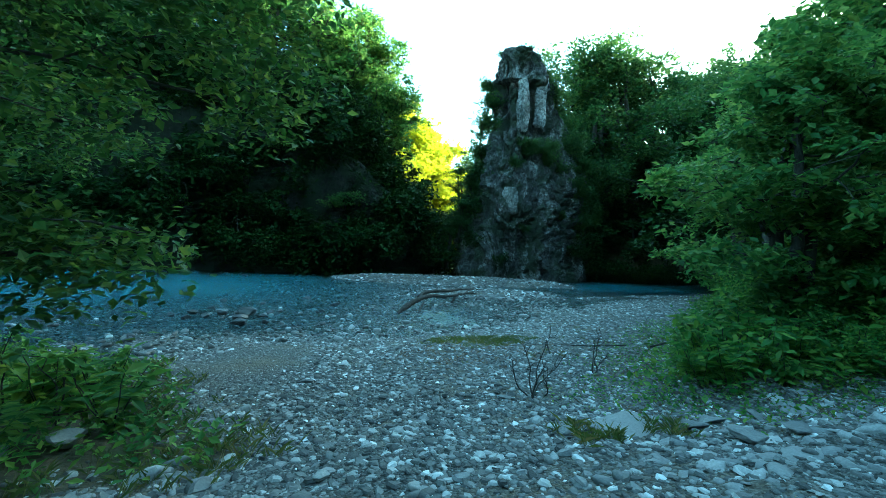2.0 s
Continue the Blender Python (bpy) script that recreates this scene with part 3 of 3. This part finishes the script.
# the wooded bank on the near side
for i in range(40):
    x = 8.6 + 50 * ((i * 0.618) % 1) ** 1.15
    near = x < 15
    put(pick(mid_trees if x < 26 else far_trees), x, edge_at(BANK_LINE, x) - (rng.uniform(1.8, 4.6) if near else rng.uniform(0.9, 3.5)) - (0 if i % 2 or near else rng.uniform(2, 7)), rng.uniform(0.5, 0.75) if near else rng.uniform(0.9, 1.3) + max(0, x - 30) * 0.04, rng.uniform(0, 360), 0.3)
# unseen trees added behind the path to hold back sky light
for i in range(16):
    a = radians(165 + 130 * ((i * 0.618) % 1))
    d = rng.uniform(17, 28)
    x, y = -2 + d * math.cos(a), -3 + d * 0.9 * math.sin(a)
    put(pick(far_trees), x, y, rng.uniform(1.1, 1.5), rng.uniform(0, 360), 0.3)

# unseen trees added east of the path to keep sun off its start
for x, y, k in ((12, -3.5, 1.2), (13.5, -1.5, 1.2), (14.5, -5.5, 1.3), (16, 0.0, 1.2), (17, -3, 1.4), (19, -7, 1.4), (11, -6.5, 1.2), (20, -1, 1.4), (22, -4.5, 1.5), (9.5, -9, 1.2), (15, -9.5, 1.4)):
    put(pick(far_trees), x, y, k, rng.uniform(0, 360), 0.3)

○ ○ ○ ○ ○

▸ **OBJECTIVE**
All of the material above is to be copied exactly, except for its images.

▸ **EXERCISE SOLUTION**
2.0 s
Continue the Blender Python (bpy) script that recreates this scene with part 3 of 3. This part finishes the script.
# the wooded bank on the near side
for i in range(40):
    x = 8.6 + 50 * ((i * 0.618) % 1) ** 1.15
    near = x < 15
    put(pick(mid_trees if x < 26 else far_trees), x, edge_at(BANK_LINE, x) - (rng.uniform(1.8, 4.6) if near else rng.uniform(0.9, 3.5)) - (0 if i % 2 or near else rng.uniform(2, 7)), rng.uniform(0.5, 0.75) if near else rng.uniform(0.9, 1.3) + max(0, x - 30) * 0.04, rng.uniform(0, 360), 0.3)
# unseen trees added behind the path to hold back sky light
for i in range(16):
    a = radians(165 + 130 * ((i * 0.618) % 1))
    d = rng.uniform(17, 28)
    x, y = -2 + d * math.cos(a), -3 + d * 0.9 * math.sin(a)
    put(pick(far_trees), x, y, rng.uniform(1.1, 1.5), rng.uniform(0, 360), 0.3)

# unseen trees added east of the path to keep sun off its start
for x, y, k in ((12, -3.5, 1.2), (13.5, -1.5, 1.2), (14.5, -5.5, 1.3), (16, 0.0, 1.2), (17, -3, 1.4), (19, -7, 1.4), (11, -6.5, 1.2), (20, -1, 1.4), (22, -4.5, 1.5), (9.5, -9, 1.2), (15, -9.5, 1.4)):
    put(pick(far_trees), x, y, k, rng.uniform(0, 360), 0.3)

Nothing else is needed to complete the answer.